Knee-jerk, rearguard measures won't end school violence
July 30, 2014 00:00 By The Nation
The root causes of this tragic situation must be addressed - but to start with, can Thai adults serve as good role models?
The latest student brawl in Bangkok that killed one and injured another student has harshly reminded us an ugly truth in our society. In this case, like most others, death is “not” an unfortunate event. It is a result of bad traditions that have claimed so many lives and have caused so much pain to so many.
On their way home, two students were randomly targeted by a group from a rival vocational school. They tried to flee the scene but were unsuccessful. A group from another school attacked them brutally with swords. One died on the spot while his friend was wounded but managed to flee. The brutal fight happened in Soi Udomsuk, off Sukhumvit Road. Like many other incidents of student violence, it happened before the full glare of the public eye.
Every time it happens, it claims the lives of the innocent. Sometimes, the victim is just a bystander. Many times, including in the latest case in Udomsuk, the targets are randomly attacked and killed. The families of student brawl victims have for long sought tougher measure to tackle the problem but the violence is mounting rather than abating.

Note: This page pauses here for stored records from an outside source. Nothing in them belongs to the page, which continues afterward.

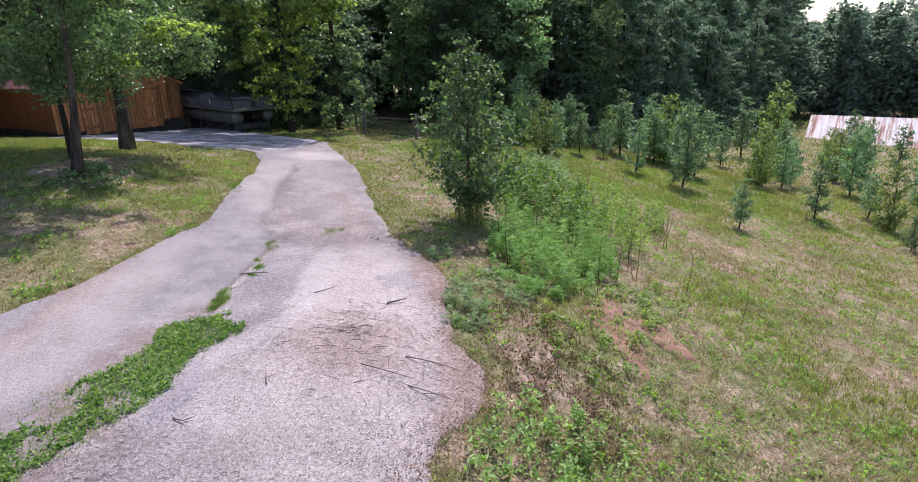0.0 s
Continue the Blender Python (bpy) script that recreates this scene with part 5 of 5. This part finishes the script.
plant_patch("bank_brambles", "low tangled hedge of brambles along the bank", [(5.2, 18.5), (6.2, 17.0), (7.4, 15.2), (7.9, 16.2), (7.4, 17.6), (6.4, 18.6), (5.4, 19.2)], 115, (0.2, 0.5), 0.26, 0.10, 60, WEED_LEAF, 0.42, 203)
plant_patch("low_weeds", "low bright green leafy weeds at the drive's edge", [(6.25, 3.0), (6.55, 3.9), (6.95, 4.2), (7.1, 3.6), (7.6, 3.8), (8.0, 3.2), (7.6, 2.3), (6.4, 2.3)], 58, (0.10, 0.38), 0.11, 0.078, 34, FRESH_LEAF, 0.21, 204, -0.3)
plant_patch("dead_weeds", "brown dead weeds and litter along the drive's edge", [(6.1, 6.2), (6.7, 4.6), (6.9, 3.0), (7.8, 3.0), (8.3, 5.0), (7.6, 6.6), (6.7, 6.9)], 330, (0.05, 0.2), 0.14, 0.06, 22, DEAD_LEAF, 0.16, 216)
frond_patch("verge_weeds", "sparse blue-green weeds at the drive's edge", [(5.8, 5.8), (5.95, 7.0), (6.3, 8.0), (7.0, 8.2), (7.2, 6.6), (6.4, 5.5)], 62, (0.10, 0.36), 0.22, 0.045, FERN_LEAF, 205, 9)
frond_patch("verge_weeds", "two small blue-green weeds on the verge", [(5.5, 8.3), (5.9, 8.3), (5.9, 8.8), (5.5, 8.8)], 5, (0.2, 0.4), 0.22, 0.05, FERN_LEAF, 218, 9)
plant_patch("bank_weeds", "patchy low weeds down the bank", [(6.7, 6.4), (7.0, 4.4), (8.6, 3.4), (10.4, 4.4), (12.6, 7.6), (14.0, 11.2), (11.6, 11.4), (9.6, 8.4), (8.4, 6.6)], 520, (0.04, 0.15), 0.16, 0.032, 34, BRIGHT_WEED, 0.4, 206)
plant_patch("bank_weeds", "bright leafy weed clumps down the bank", [(7.2, 6.4), (7.6, 4.6), (8.9, 5.6), (10.4, 8.6), (10.4, 10.8), (9.8, 9.4), (9.0, 8.4), (8.2, 7.4)], 36, (0.10, 0.34), 0.18, 0.07, 50, BRIGHT_WEED, 0.4, 220)
frond_patch("feathery_weeds", "stand of blue-green feathery weeds at the lawn's edge", [(-9.3, 4.4), (-10.1, 6.2), (-9.9, 7.2), (-9.2, 7.4), (-8.5, 6.4), (-8.4, 4.6), (-8.7, 3.2)], 150, (0.15, 0.72), 0.30, 0.058, FERN_LEAF, 207, 13)
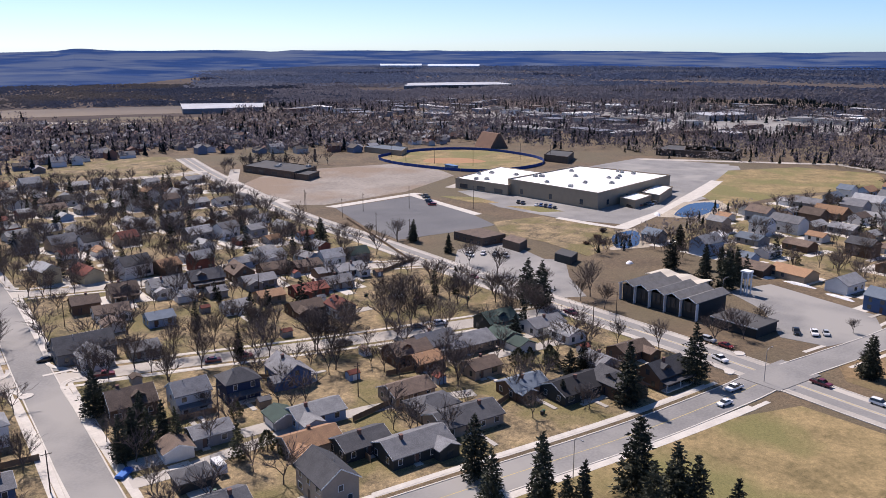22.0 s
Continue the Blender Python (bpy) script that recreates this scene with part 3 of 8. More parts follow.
HILLOCK = [(-1255, 1930), (-1553, 2649), (-1230, 2497), (-935, 1932)]
TAN = mat("tan rough grass", (0.20, 0.152, 0.10), (0.145, 0.112, 0.078), 0.012, 0.95, fine=0.12, c3=(0.12, 0.098, 0.072), big=0.006)
for lab, pl_ in (("downtown lakeside car park", [(130, 638), (173, 638), (204, 638), (187, 570), (124, 570)]), ("downtown car park", [(199, 570), (259, 524), (287, 582), (270, 609), (203, 595)]), ("downtown car park by the shore street", [(-18, 583), (64, 558), (70, 609), (-10, 624)])):
    area("car_park", lab, pl_, ASPHALT, 0.045, "car park")
area("dry_lawn", "ochre open field by the downtown", [(29, 630), (76, 653), (130, 616), (120, 582), (32, 602)], TAN, 0.035, "lawn")
area("dry_lawn", "tan clearing among the far woods", CEMETERY, TAN, 0.08, "field", step=40)
area("dry_lawn", "tan hillock in the far forest", HILLOCK, TAN, 7, "field", step=60)
BROWN_FIELD = mat("rough brown field", (0.125, 0.10, 0.082), (0.085, 0.072, 0.064), 0.008, 0.95, fine=0.09, c3=(0.17, 0.134, 0.098), big=0.004)
SOUTH = [(-r_ * math.sin(radians(a_)), r_ * math.cos(radians(a_))) for r_, aa in ((1185, range(132, 214, 6)), (1330, range(212, 130, -6))) for a_ in aa]
area("dry_lawn", "wide open brown field south of the town", SOUTH, BROWN_FIELD, 0.12, "field")
area("park_lawn", "flat dry park lawn with green tinges", [(-212, -36), (-198, 18), (-180, 26), (-160, 34), (-148, 26), (-120, -5), (-105, -80), (-118, -82), (-150, -66), (-176, -55), (-196, -47)], PARK, 0.03, "lawn")
VERGE = mat("tan roadside grass", (0.25, 0.168, 0.086), (0.125, 0.088, 0.047), 0.06, 0.95, fine=0.5, bump=0.08, c3=(0.16, 0.122, 0.058), big=0.03, grit=(1.7, 0.3))
area("shore_verge", "tan grass between the lakeshore road and the reeds", [(-186, 74), (-173, 121), (-160, 166), (-145, 222), (-134, 285), (-116, 285), (-114, 232), (-100, 194), (-84, 192), (-94, 180), (-104, 172), (-122, 159), (-140, 148), (-150, 144), (-160, 134), (-168, 121), (-172, 106), (-176, 90), (-181, 76)], VERGE, 0.02, "lawn")
area("shore_verge", "tan grass round the church", [(-206, 62), (-214, 40), (-226, 0), (-236, -30), (-252, -36), (-296, -14), (-283, -4), (-272, 6), (-262, 22), (-247, 28), (-222, 42), (-209, 46)], VERGE, 0.02, "lawn")
area("park_lawn", "brown lakeside lawn", [(-100, 292), (-80, 292), (-62, 282), (-52, 262), (-49, 246), (-52, 234), (-62, 221), (-78, 207), (-98, 195), (-112, 230), (-112, 270)], LAKE_LAWN, 0.03, "lawn", step=5)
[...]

Governments and education ministers have stepped up measures to eradicate violence among the vocational school students. They have been told not to wear uniforms to avoid identification of the schools. Get-together events have been arranged for rival schools, which saw them shaking hands before the press. There were temporary shutdown of schools. Motivational speakers gave speeches at various schools. The latest move saw a military-style boot camp arranged to instil good behaviour in students. None of these measures have really borne fruit considering the number of incidents.
Some measures don’t really address the root cause. Not wearing a uniform is a short-term, back-against-the-wall measure while at the other end motivational speeches offer a long-term measure.
Any measure must not be a “flash in the pan” if they are aimed at an effective solution. Society reacts to school violence once or twice a year, whereas rival students plan to harm each other every day.
Student brawls are not unique to Thailand but what is worrying is that the scale of violence is escalating. The root causes involve bad tradition of bitter rivalry inherited through the years by the alumni. It is about mob behaviour, which is fuelled in students who are in a high-adrenaline, hormone-driven age. The long-term measures must address attitudes, psychology and badly misguided traditions. They have to be consistently implemented. Adults also have to play a part in setting an example. The violence between the different sides of the political divide has sadly demonstrated that even adults have failed to be good role models.
It will take years, several governments and many education ministries to cope with the school violence. Every section of society and every adult must be involved in the process. The measures must be all-encompassing and systematic, and not a rearguard battle. The values must be in the curriculum and they have to be instilled in the students’ psyche. It has to be repeatedly taught and guided, without any loss of focus. Only when the number of cases is drastically reduced can we claim a success. These avoidable tragedies will stop only when the grown-ups get it right, too.